Displaying items by tag: texas
South Is Delta Epicenter
Florida has seen at least three days of record-breaking COVID-19 cases since the start of August. Overall, the number of new daily cases has continued to increase in Florida and the state has become the new epicenter for COVID. According to CDC data, the state's seven-day moving average number of cases has continued to increase since mid-July to numbers that the state had not seen throughout the pandemic. The situation is especially dire in Louisiana and Florida, which have the country’s worst hospitalization rates. As of Wednesday afternoon, nearly 500 students in Palm Beach were quarantined after being exposed to COVID-19 just two days into the school year. On Friday, the Broward County Teachers Union announced that three unvaccinated teachers died of COVID-19 within 24 hours this week. Florida and Texas alone have accounted for nearly 40% of new hospitalizations across the country. Florida is 3rd in overall cases of Covid and 4th in overall deaths, Texas is 2nd in overall cases and 3rd in overall deaths from Covid so far.
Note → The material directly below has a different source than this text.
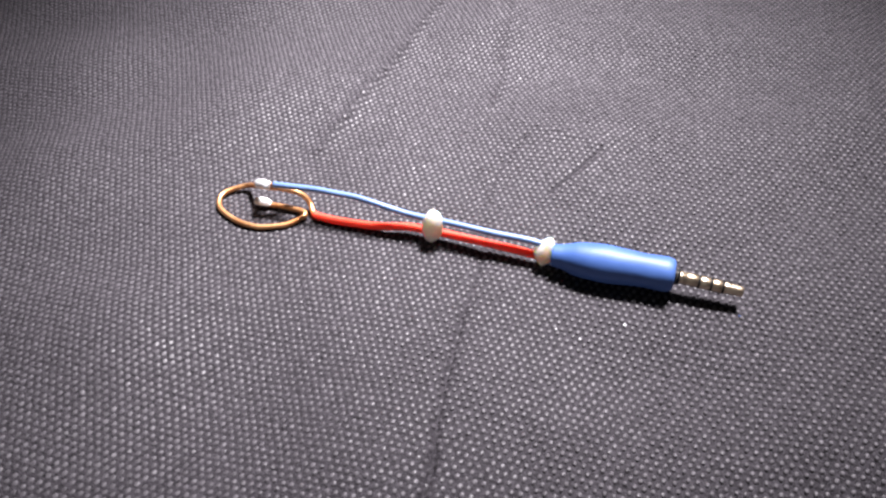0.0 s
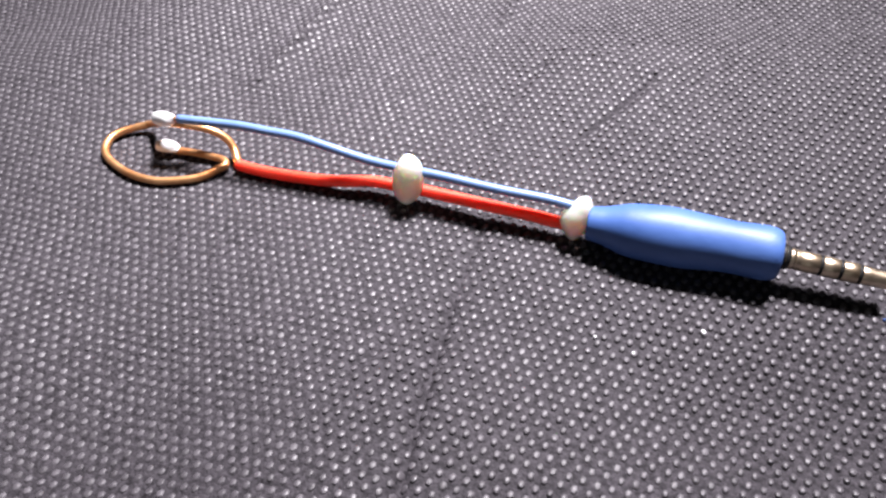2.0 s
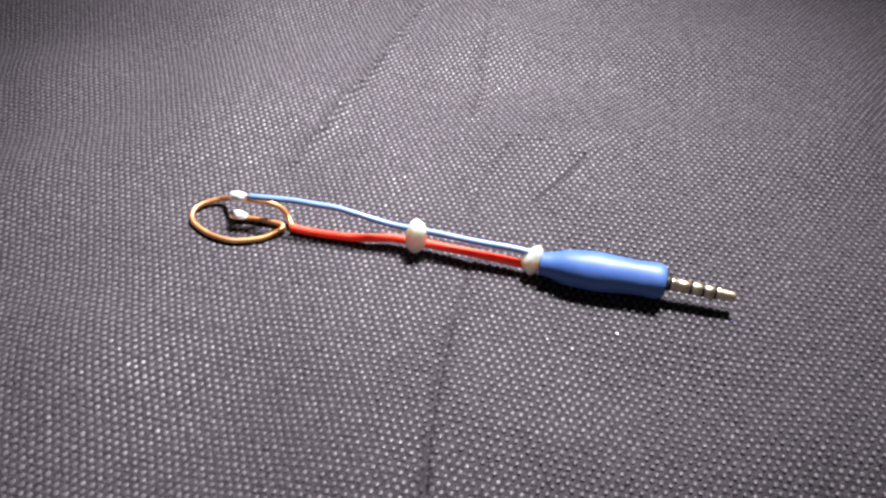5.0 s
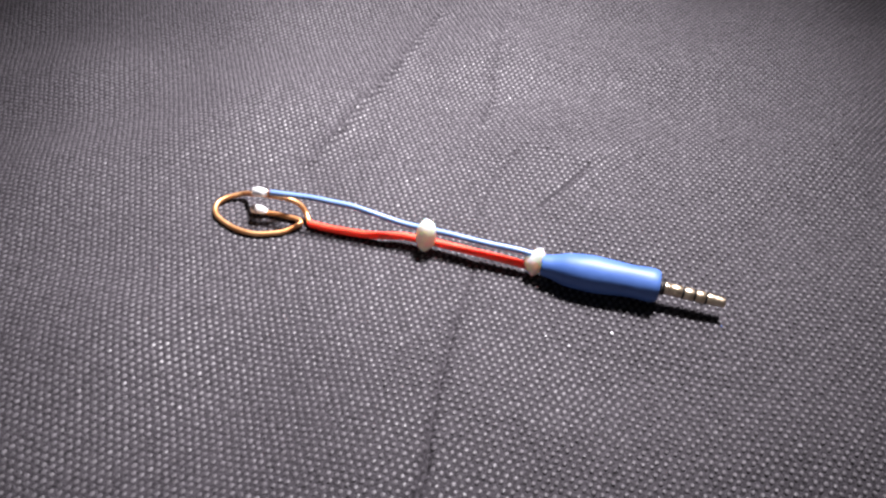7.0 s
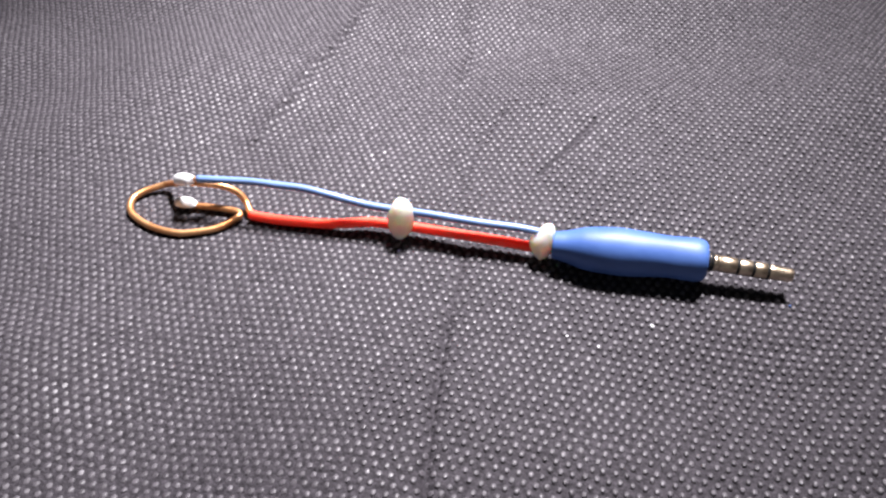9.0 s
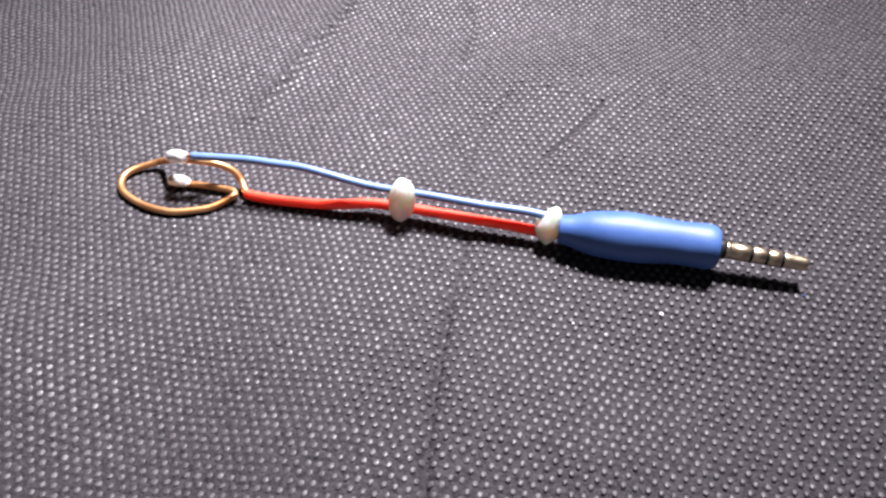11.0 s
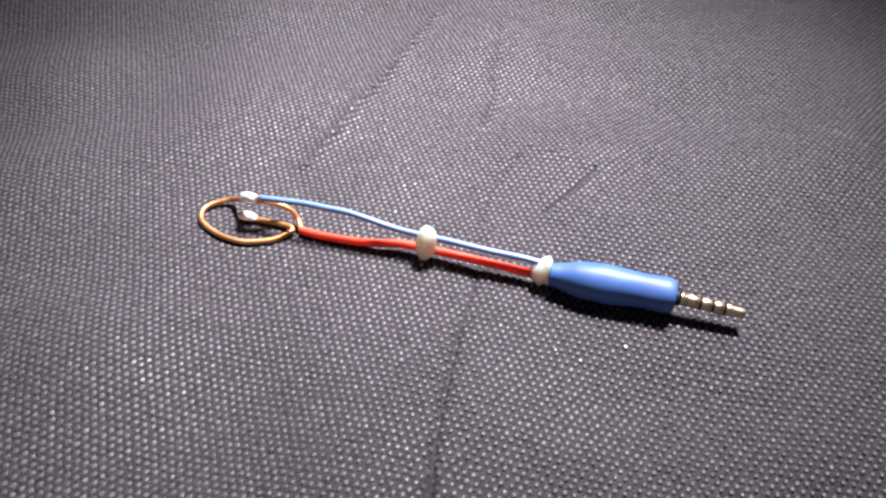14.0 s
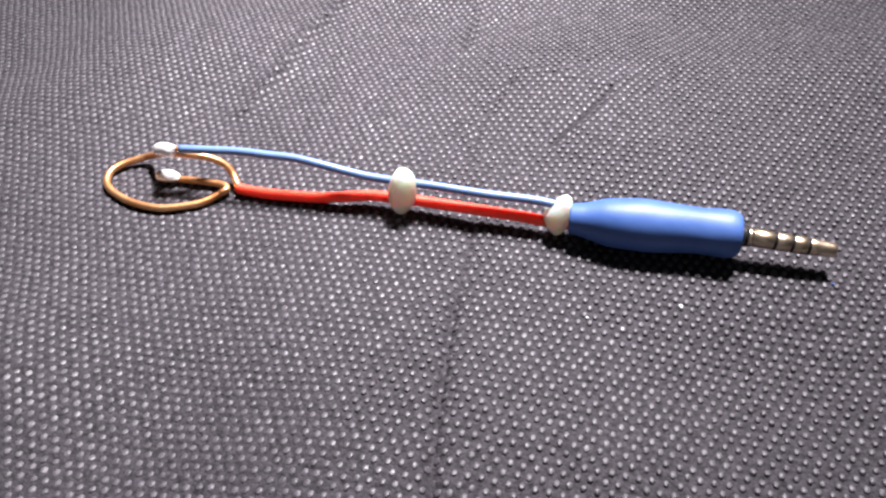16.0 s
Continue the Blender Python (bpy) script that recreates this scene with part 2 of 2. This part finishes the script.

Simultaneously, the crush of new COVID-19 infections in Mississippi and Tennessee has become so dire that the state has turned to efforts reminiscent of the earliest days of the U.S. pandemic - the University of Mississippi Medical Center (UMMC) opening up a 20-bed field hospital in its parking garage on Friday morning. In Mississippi, where daily cases have doubled in the last two weeks, more than 4,400 students were quarantined from August 2 to 6, according to state data. Low vaccination rates and the more infectious Delta variant of the coronavirus have driven a surge of COVID-19 cases across the United States, overwhelming some state medical systems. Southern states, many with vaccination rates well below the national average, have seen explosive case growth. As of August 12th, although 83% of Texans are age 12 and older and eligible for a vaccine, only 44.8% are fully vaccinated. People between the ages of 20 and 59 now account for a higher proportion of COVID-19 hospitalizations than in January.